Cesser d’opposer l’homme à la machine
En cessant tout d’abord d’opposer l’homme à la machine. On a longtemps prôné l’avènement du « capital humain », moteur incontournable de la future performance des organisations, sésame censé nous délivrer de la financiarisation excessive de ces dernières décennies. Mais ce credo là, si noble soit-il, correspond-t-il vraiment à la nouvelle donne du capitalisme ? Non. Du fait de l’équilibre à trouver entre la mesure mécaniste et l’énergie systémique au sein de nos organisations, le capital qui comptera sera celui de l’organisation dans son environnement, un capital relationnel.
Mais tout ceci est il bien nouveau ? Aristote associait déjà la substance et la forme. L’une ne peut exister sans l’autre, et réciproquement.
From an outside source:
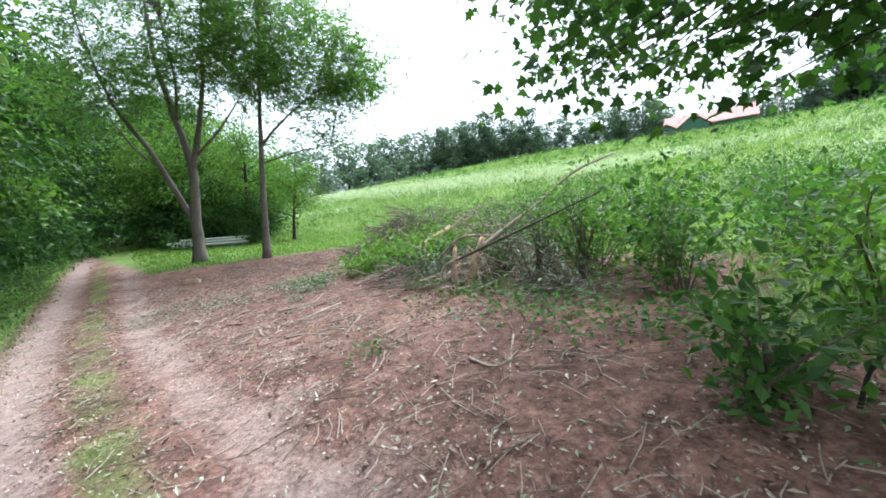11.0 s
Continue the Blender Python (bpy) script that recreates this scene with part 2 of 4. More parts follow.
def bent(points, steps=4):
    """A smooth line through a few points."""
    p = np.asarray(points, float)
    if len(p) < 3:
        return np.linspace(p[0], p[-1], steps + 1)
    e = np.vstack([2 * p[0] - p[1], p, 2 * p[-1] - p[-2]])
    out = []
    for i in range(1, len(e) - 2):
        for s in np.linspace(0, 1, steps, endpoint=False):
            a, b, c, d = e[i - 1], e[i], e[i + 1], e[i + 2]
            out.append(0.5 * (2 * b + (c - a) * s + (2 * a - 5 * b + 4 * c - d) * s ** 2 + (3 * b - a - 3 * c + d) * s ** 3))
    out.append(p[-1])
    return np.array(out)


OVAL = np.array([(0, 0, 0), (0.45, 0.27, 0.07), (1, 0, -0.06), (0.45, -0.27, 0.07)])
SLIM = np.array([(0, 0, 0), (0.4, 0.15, 0.04), (1, 0, -0.08), (0.4, -0.15, 0.04)])
MAPLE = np.array([(0, 0, 0), (0.1, 0.38, 0.03), (0.38, 0.28, 0.04), (0.55, 0.52, -0.03), (0.62, 0.2, 0.05), (1.0, 0, -0.1),
                  (0.62, -0.2, 0.05), (0.55, -0.52, -0.03), (0.38, -0.28, 0.04), (0.1, -0.38, 0.03)])


def unit(v):
    return v / (np.linalg.norm(v, axis=-1, keepdims=True) + 1e-9)


def leaves(soup, places, size, shape=OVAL, lift=0.6, along=None, droop=0.3):
    """Leaves at the given places, with faces turned upwards by lift and tips sinking by droop."""
    places = np.asarray(places, float)
    k = len(places)
    if not k:
        return
    nrm = unit(rng.normal(size=(k, 3)) + np.array([0, 0, 1.0]) * lift * 2)
    a = rng.normal(size=(k, 3)) if along is None else along + 0.35 * rng.normal(size=(k, 3))
    a = a - np.array([0, 0, droop])
    a = unit(a - nrm * (a * nrm).sum(1)[:, None])
    b = np.cross(nrm, a)
    s = (size * rng.uniform(0.6, 1.3, k))[:, None, None]
    v = places[:, None] + s * (shape[None, :, 0:1] * a[:, None] + shape[None, :, 1:2] * b[:, None] + shape[None, :, 2:3] * nrm[:, None])
    q = len(shape)
    f = np.arange(k * q).reshape(k, q)
    soup.add(v.reshape(-1, 3), f)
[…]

Comme l’esprit et la matière.
Concrètement, si nous nous contentons de disséquer le système d’une organisation, nous en cassons les liens, et donc les interactions entre les différentes parties de l’organisation étudiée. Le tout ne consiste plus seulement en la somme de ses parties.
Dorénavant, le code de l’organisation se mesure, s’apprécie, se modifie aussi dans les connexions entre ses parties. C’est en se concentrant sur les principes d’organisation qu’on peut désormais mieux comprendre le tout, pas en se contentant de trier, jauger et classer ses composants.
Réapprendre à relier, à se connecter, à travailler ensemble,… grand défi de demain.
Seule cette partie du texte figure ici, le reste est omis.